Isabel San Sebastián-ABC

  • El rescate de la UE a España, sujeto a condiciones, se ha logrado pese a la gestión del Gobierno

De cuantos rasgos definen la personalidad de nuestro presidente, ninguno destaca tanto como el tamaño descomunal de su ego. Pedro Sánchez es mentiroso, ambicioso, fatuo, trilero, carente de escrúpulos y soberbio, pero por encima de todo es un ególatra de libro. Se idolatra hasta el punto de pavonearse ostentosamente en cada acto público al que asiste y aceptar sin recato alguno el culto obsceno que le rinden los suyos en un ejercicio de servilismo digno de mejor causa. Ningún inquilino de La Moncloa ha escapado a la tentación de dejarse regalar los oídos por la corte de aduladores que rodea siempre al poder, pero lo de este último arrendatario sobrepasa todo lo conocido y produce vergüenza ajena.

En los últimos días hemos visto a Sánchez prescindir de la mascarilla en reuniones del cónclave europeo donde todos los otros asistentes la llevaban, incumpliendo así el protocolo de rigor, no sabemos si por arrogancia, por desidia, por falta de respeto hacia sus colegas o porque se gusta tanto a sí mismo que necesita exhibir su rostro. Le hemos visto llegar al Consejo de Ministros y al Congreso de los Diputados entre aplausos y vítores de sus compañeros socialistas, cual César entrando victorioso en Roma, como si hubiese obrado alguna clase de proeza en lugar de conseguir a duras penas un rescate para España, inferior a lo esperado y sujeto a condiciones, obtenido merced a la solidaridad de nuestros socios y no precisamente gracias a su gestión de la pandemia, sino a pesar de la misma. A pesar de los errores, imprevisiones e imprudencias garrafales que convierten a nuestro país en el que peor ha manejado la crisis, según el Informe Anual sobre Desarrollo Sostenido de la Universidad de Cambridge, y también en el que de toda la Unión Europea más duramente está sufriendo el embate de los rebrotes, tal como destacaba ayer mismo este diario. Tales fracasos no van con él. Él se lava las manos y descarga toda responsabilidad en las autonomías, mientras los españoles se enfrentan al virus, el miedo, la inseguridad y la ruina como buenamente pueden y con más o menos riesgo dependiendo de dónde vivan y qué grado de eficacia demuestren tener quienes gobiernan su comunidad.
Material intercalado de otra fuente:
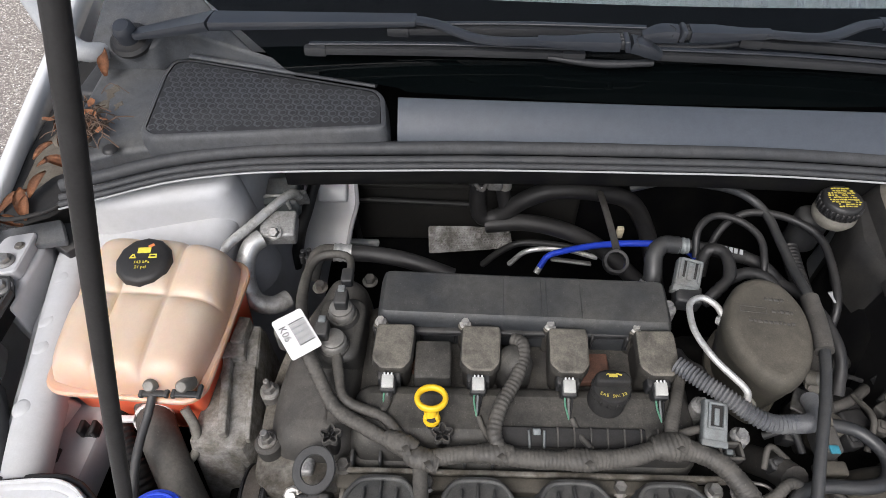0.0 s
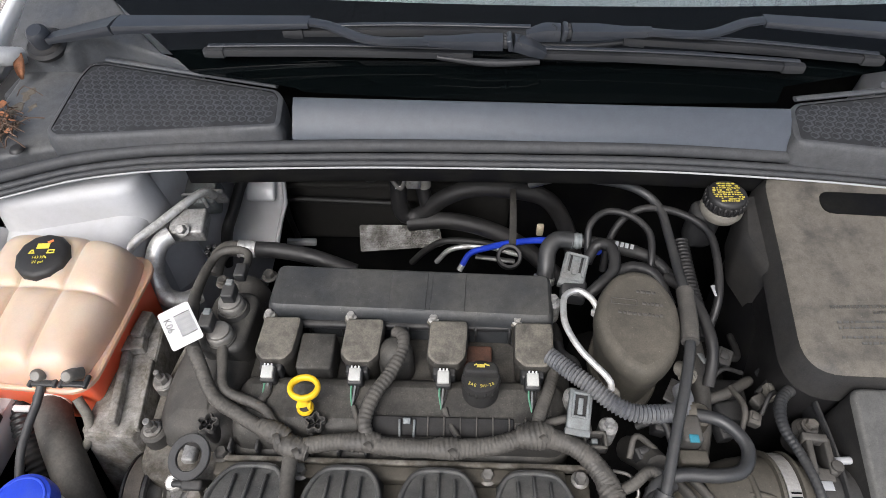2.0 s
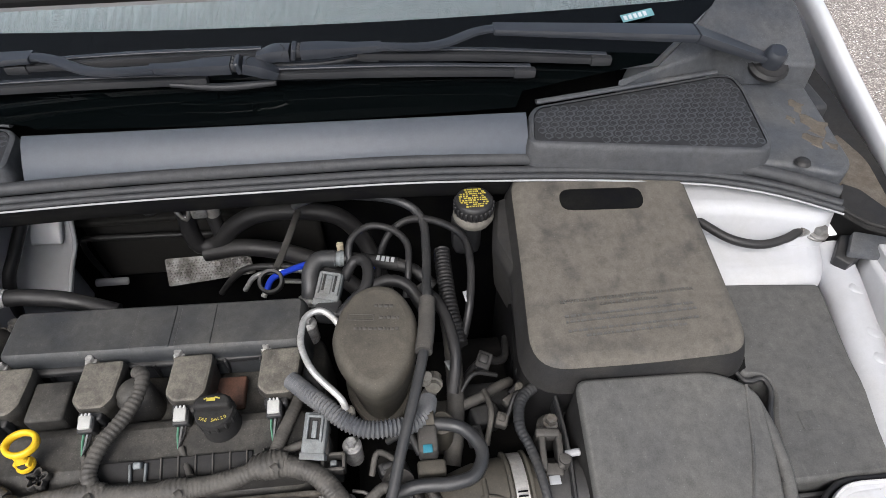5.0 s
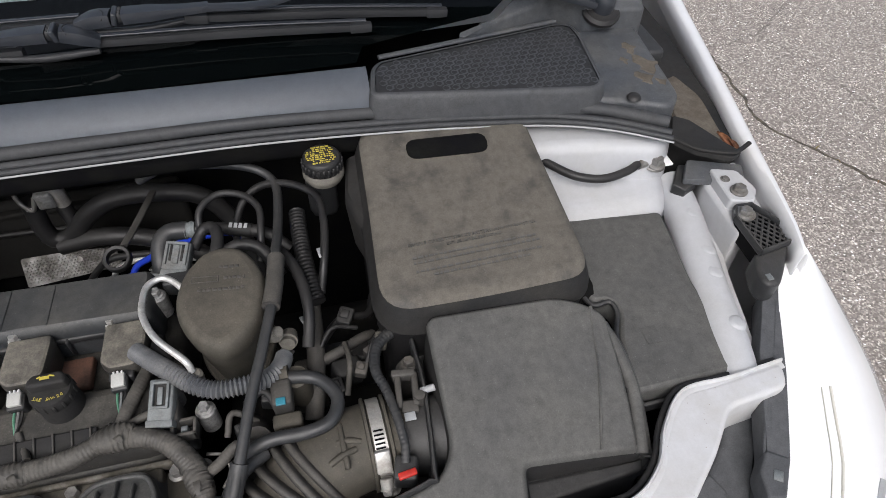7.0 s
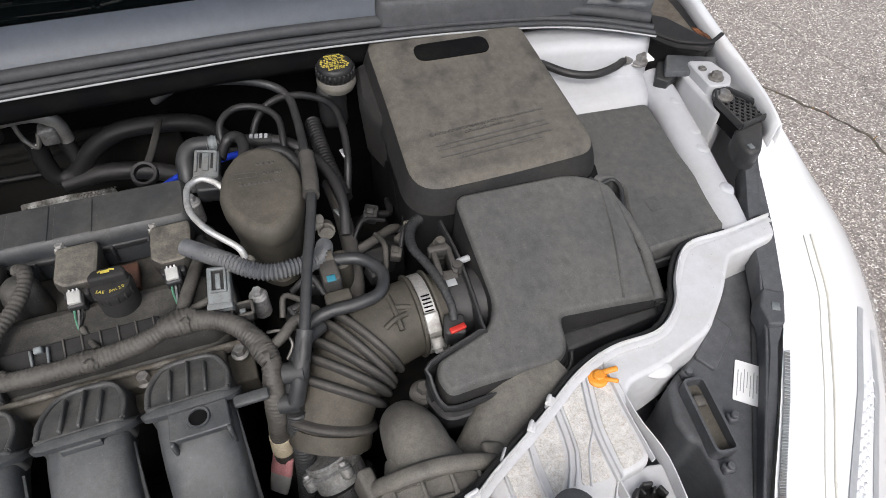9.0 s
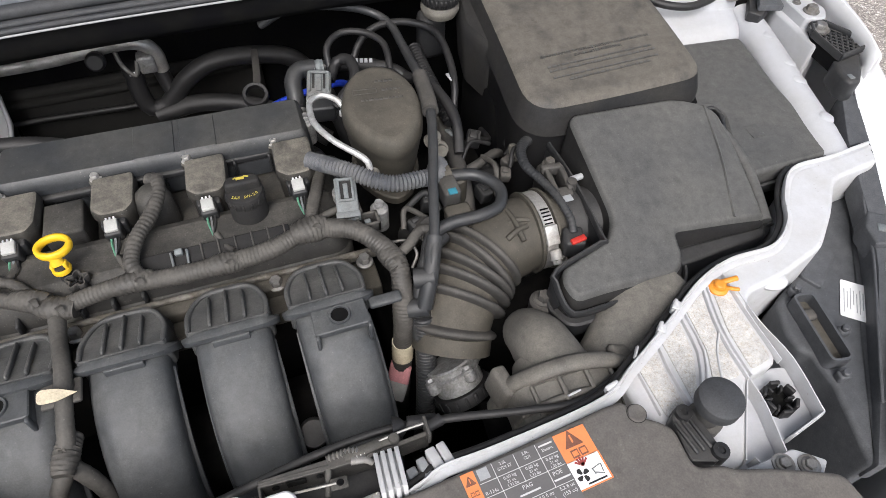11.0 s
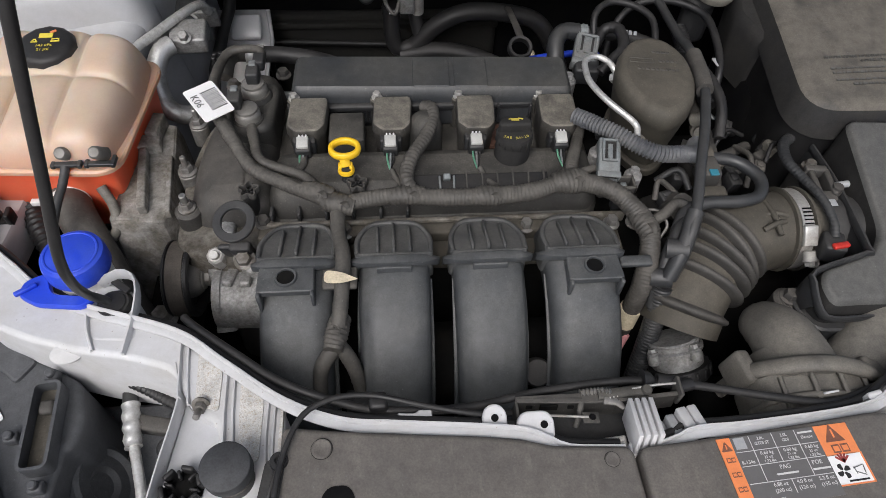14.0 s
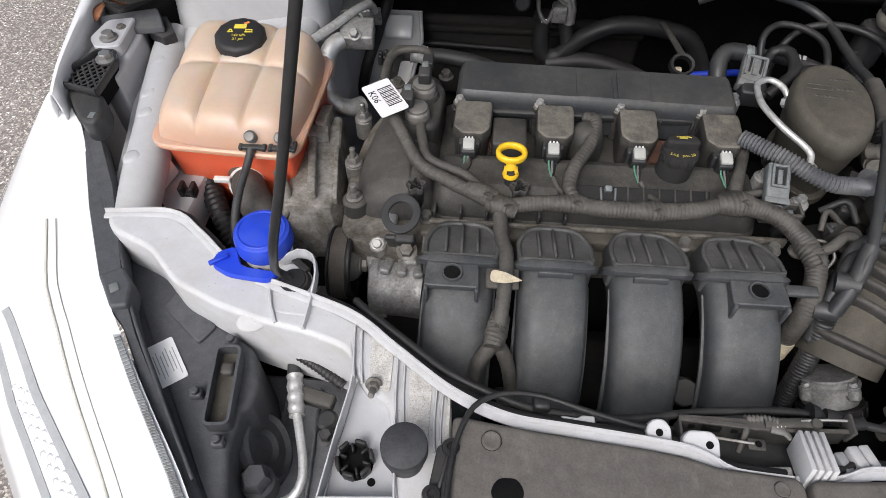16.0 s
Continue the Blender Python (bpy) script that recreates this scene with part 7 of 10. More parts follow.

Él se desentiende de los difuntos, ya que carece de la empatía necesaria para sentir como algo propio su muerte, y oculta la cifra real de fallecidos en un intento vano de esconder con ella la terrible verdad inherente a su desastrosa actuación. Ya no es que esté demasiado pagado de sí mismo como para experimentar algo parecido a la culpa. Es que busca y recibe con placer los halagos porque está convencido de merecerlos. Rezuma narcisismo por todos los poros. Su egocentrismo le hace considerarse acreedor a cuanta pleitesía estén dispuestos a rendirle quienes buscan su favor embadurnando el suelo de baba a su paso y, por abundante que resulte ser, toda la parecerá poca. Él lo vale. Él se gana esa admiración con creces. Él es guapo.

Tan lejos llega el deslumbramiento que sufre nuestro líder patrio cada vez que se mira al espejo que lleva ya un cierto tiempo confundiéndose con el Rey y tratando de ocupar el puesto que únicamente a éste corresponde. Lo vimos en la celebración de la Fiesta Nacional en el Palacio Real, cuando se colocó junto a sus Majestades en el protocolario besamanos, y de nuevo en el acto de homenaje a las víctimas del coronavirus. Su patología se agrava. Al paso que vamos, le veremos nombrar senador a su perro, a falta de un Incitato.